As noted by Jan Egeland, secretary general of the council and a former top U.N. humanitarian relief official on Twitter “Yemenis aren’t falling into starvation … They are being pushed into the abyss by men with guns and power.”

This is not to excuse the many grave abuses committed by Yemen’s warring factions. The realities of war are often bleak and unforgiving … it is in the nature of war to demand blood. 

In an interview with the New York Times earlier this September, David Beasley, executive director of the World Food Program, the anti-hunger arm of the United Nations emphasised the gravity of the situation when he noted, “Yemen is absolutely without a doubt our greatest problem area in the world … What’s happening is deplorable, disgraceful.”

Indeed … nearly half of all Yemeni children suffer stunted growth because of malnutrition, something that could be rather simply remedied if only there was a will.

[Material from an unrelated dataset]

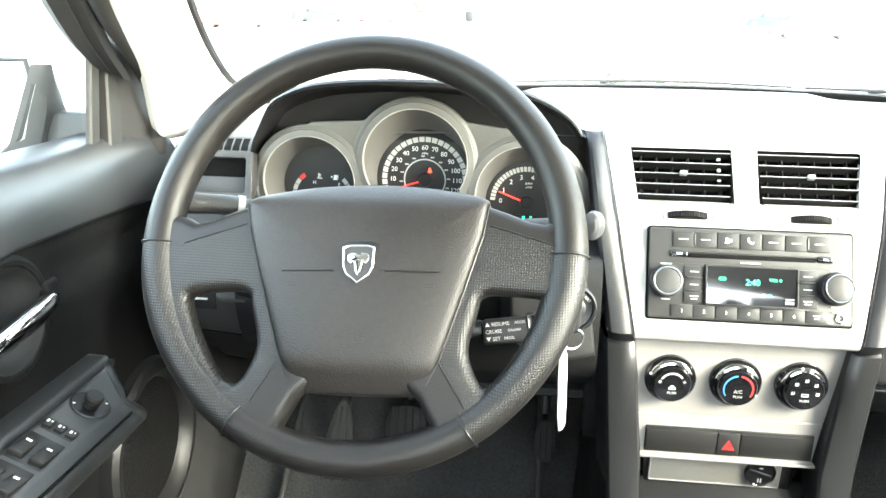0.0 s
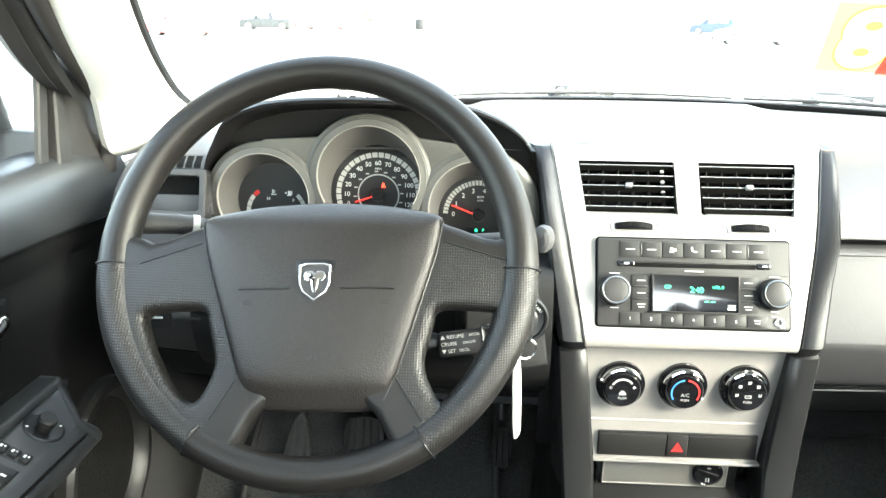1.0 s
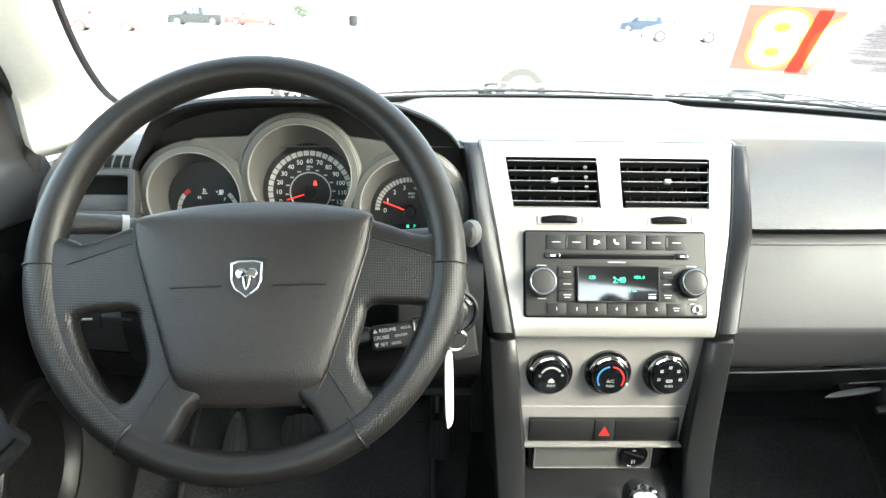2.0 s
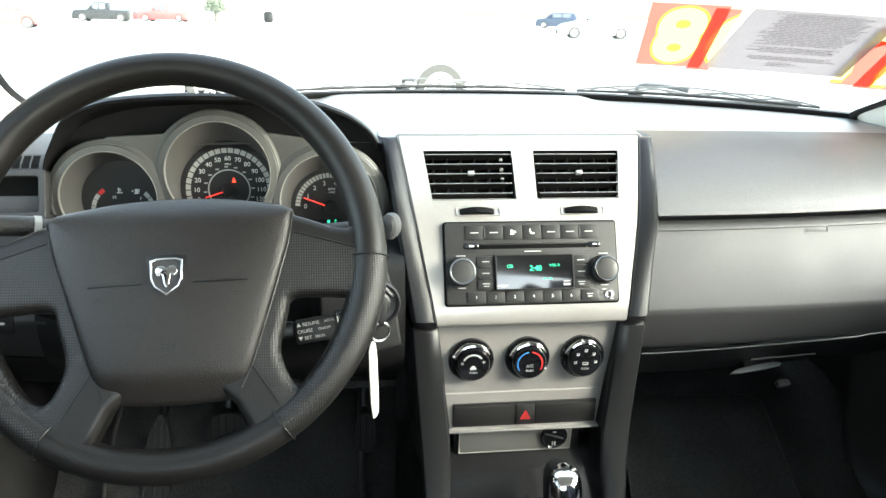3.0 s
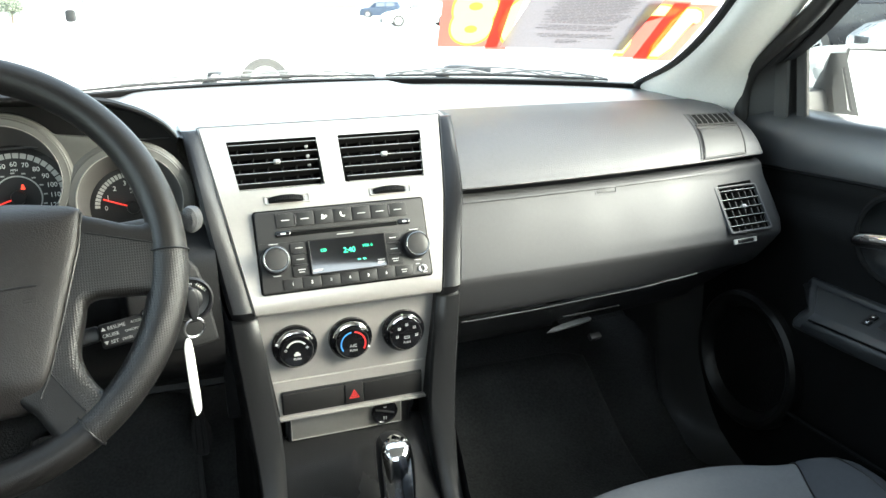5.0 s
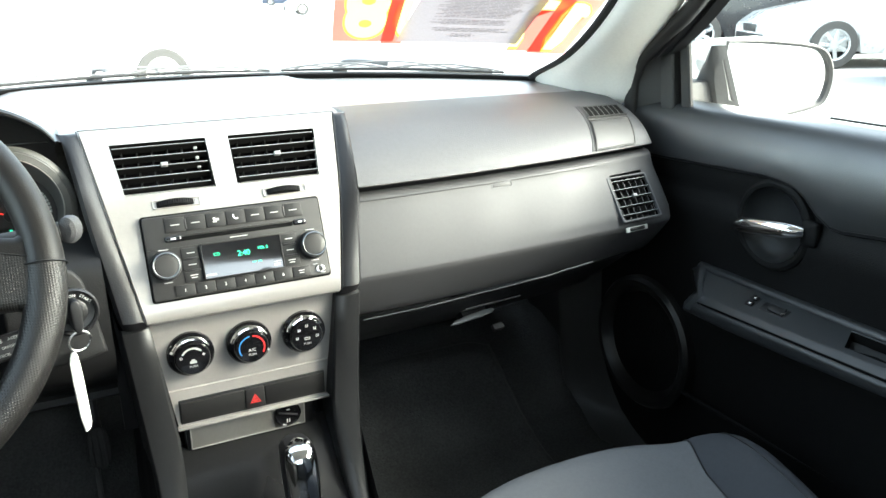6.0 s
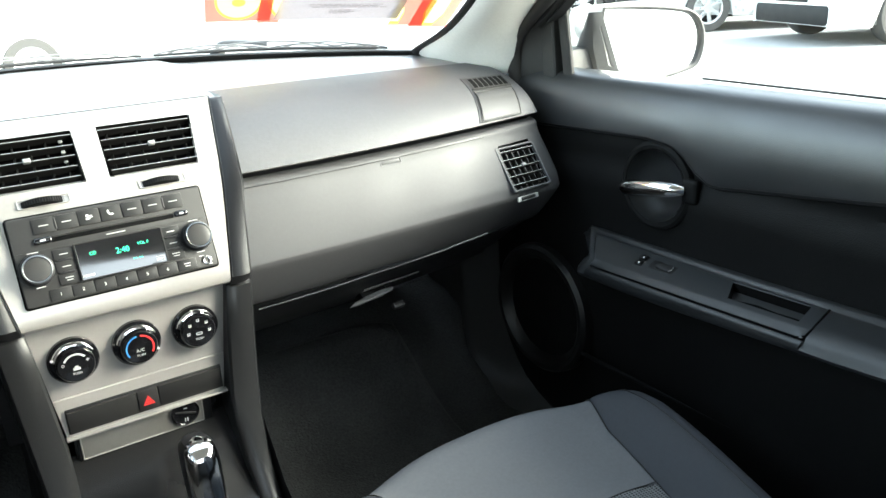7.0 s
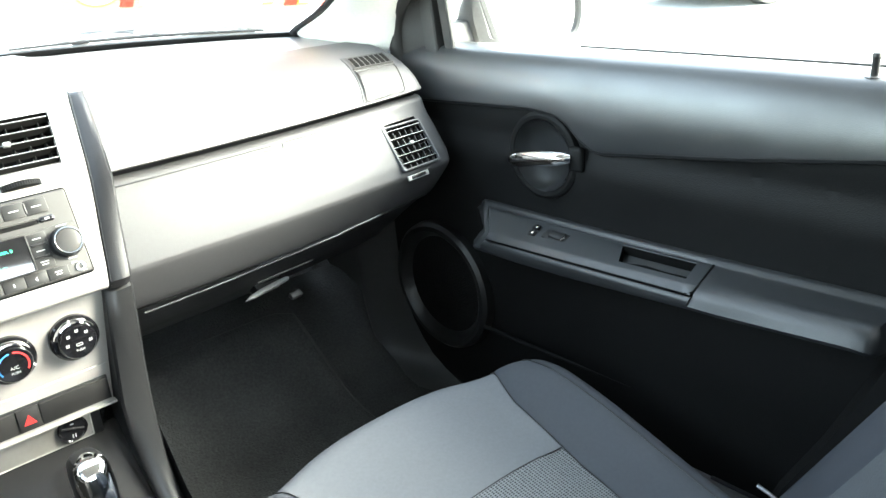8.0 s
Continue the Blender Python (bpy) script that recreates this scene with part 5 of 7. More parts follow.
for x in (0.012, 0.0185):
    part("lit_dash", bars([(x, -0.0080, 0.004, 0.0012)], at(DT, 0, 0, 0.0012), h=0.0001), LCD, disp, "green lit dash", smooth=False)
b = bars([(-0.0385, -0.0155, 0.0125, 0.0022), (0.0385, -0.0150, 0.0085, 0.0030), (0.0385, -0.0115, 0.0085, 0.0010)], at(DT, 0, 0, 0.0012), h=0.0002)
part("print", b, GREYPRINT, disp, smooth=False)
# preset row
xs = lin(0.115, 0.885, 7)
for i in range(7):
    k = key_cap(xs[i], xs[i + 1], 0.842, 0.985)
    if i < 6:
        part("print", words(str(i + 1), 0.0050, rp((xs[i] + xs[i + 1]) / 2, 0.915, FACE + 0.0015), raised=0.0001), WHITE, k, smooth=False)
    else:
        tag_bars(k, (xs[i] + xs[i + 1]) / 2, 0.915, 0.008, 2)
part("aux_socket", revolve([(0.0052, 0.0), (0.0052, 0.0012), (0.004, 0.0016), (0.0026, 0.0012), (0.0022, -0.003), (0.0, -0.003)], rp(0.943, 0.912, FACE), 24), STEEL, radio, "small steel socket")
tag_bars(face_plate, 0.918, 0.850, 0.006)
tag_bars(face_plate, 0.958, 0.965, 0.005)
for fx in (0.088, 0.920):
    kn = part("knob", revolve([(0.0172, 0.0), (0.0170, 0.006), (0.0162, 0.0085), (0.0150, 0.0090), (0.0, 0.0090)], rp(fx, 0.600, FACE), 56), BLACK, radio, "black knob")
    part("knob_ring", revolve([(0.0150, 0.0080), (0.0149, 0.0115), (0.0145, 0.0132), (0.0139, 0.0137), (0.0133, 0.0132), (0.0130, 0.0120)], rp(fx, 0.600, FACE), 56), KNOBRING, kn, "chrome ring")
    part("knob_cap", revolve([(0.0131, 0.0120), (0.0126, 0.0130), (0.0100, 0.0136), (0.0060, 0.0140), (0.0, 0.0141)], rp(fx, 0.600, FACE), 48), KNOBCAP, kn, "satin grey domed cap")
    tag_bars(face_plate, fx, 0.405, 0.012)
    tag_bars(face_plate, fx, 0.795, 0.010)
part("seam", box((RW * 0.985, 0.0006, 0.001), rp(0.5, 0.388, FACE + 0.0001)), BLACK, radio)

# ---- climate controls ----
LM = face((0, -0.0215, 0.7365), (0, 0.0, 1.0))


def climate_knob(cx, which):
    m = at(LM, cx, 0, 0)
    k = group("climate_knob", "round black climate knob with a chrome crescent", "control knob", members="climate knobs", at=m.translation)
    part("collar", revolve([(0.0276, -0.001), (0.0272, 0.004), (0.0252, 0.0062), (0.0, 0.0062)], m, 56), GLOSSBLACK, k, "gloss black collar")
    part("crescent", revolve([(0.0240, 0.0058), (0.0236, 0.0085), (0.0222, 0.0108), (0.0205, 0.0115), (0.0195, 0.0105)], m, 40, arc=(25, 165)), CHROME, k, "bright chrome crescent")
    part("lip", revolve([(0.0246, 0.0058), (0.0240, 0.0072), (0.0228, 0.0064)], m, 40, arc=(190, 345)), CHROME, k)
    part("cap", revolve([(0.0212, 0.006), (0.0205, 0.0125), (0.0190, 0.0146), (0.0172, 0.0150), (0.0, 0.0146)], at(m, 0.0005, -0.002), 56), GLOSSBLACK, k, "black dished cap")
    f = at(m, 0.0005, -0.002, 0.0152)
    b = words("PUSH", 0.0040, at(f, 0, -0.0090), raised=0.0001)
    if which == 0:
        plate(band(0.0118, 0.0138, 38, 152, 20)[::-1], depth=0.0002, m=at(f, 0, 0.001), bm=b)
        plate(circle(0.0016, 14)[::-1], [circle(0.0010, 14)], depth=0.0002, m=at(f, -0.0132, 0.0035), bm=b)
        bars([(0.0125, 0.0045, 0.0036, 0.0010), (0.0125, 0.0045, 0.0010, 0.0036), (0.0, -0.0035, 0.0075, 0.0030), (0.0, -0.0010, 0.0040, 0.0020)], f, b, 0.0002)
    elif which == 1:
        words("A/C", 0.0056, at(f, 0, -0.0030), b, raised=0.0001)
    else:
        for i in range(5):
            a = radians(190 - i * 50)
            x, y = 0.0128 * math.cos(a), 0.0128 * math.sin(a) + 0.0015
            bars([(x - 0.0008, y + 0.0012, 0.0014, 0.0014), (x, y - 0.0008, 0.0034, 0.0012), (x + 0.0014, y + 0.0008, 0.0010, 0.0026)], f, b, 0.0002)
        bars([(0.0, -0.0035, 0.0060, 0.0010), (0.0, -0.0010, 0.0070, 0.0008), (-0.0032, -0.0022, 0.0008, 0.003), (0.0032, -0.0022, 0.0008, 0.003)], f, b, 0.0002)
    part("print", b, GREYPRINT, k, smooth=False)
    if which == 1:
        part("cold_band", plate(band(0.0144, 0.0160, 97, 212, 24)[::-1], depth=0.0002, m=at(f, 0, 0, 0.0003)), BLUE, k, "blue cold band", smooth=False)
        part("hot_band", plate(band(0.0142, 0.0161, -32, 83, 24)[::-1], depth=0.0002, m=at(f, 0, 0, 0.0003)), RED, k, "red hot band", smooth=False)
    part("pointer", box((0.0022, 0.0052, 0.002), m @ Matrix.Rotation(radians((70, -118, 8)[which]), 4, "Z") @ Matrix.Translation((0, 0.0225, 0.0090)), 0.0004), WHITE, k)
    return k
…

But Yemen’s ruling elite, on both sides of the river, has proven unbending. 

Yemen’s humanitarian crisis is not a by-product of Yemen’s institutional and political failures, and it is solely the result of a protracted military conflict; it was breathed into existence by the very parties which benefit from the political opportunism it represents.

How easy it has been for many to claim national duty and cry concern when they have stood in the way of deliveries, demanding that taxes be levied and aid rerouted so that it would benefit their respective militias?

A UN Panel of Experts reported in June 2017 that the Houthis had earned up to US$1.14 billion from fuel and oil distribution on the black market, and that fuel was “one of the main sources of revenue for the Houthis.” 

Yemen’s humanitarian problems are, while compounded, mostly artificial!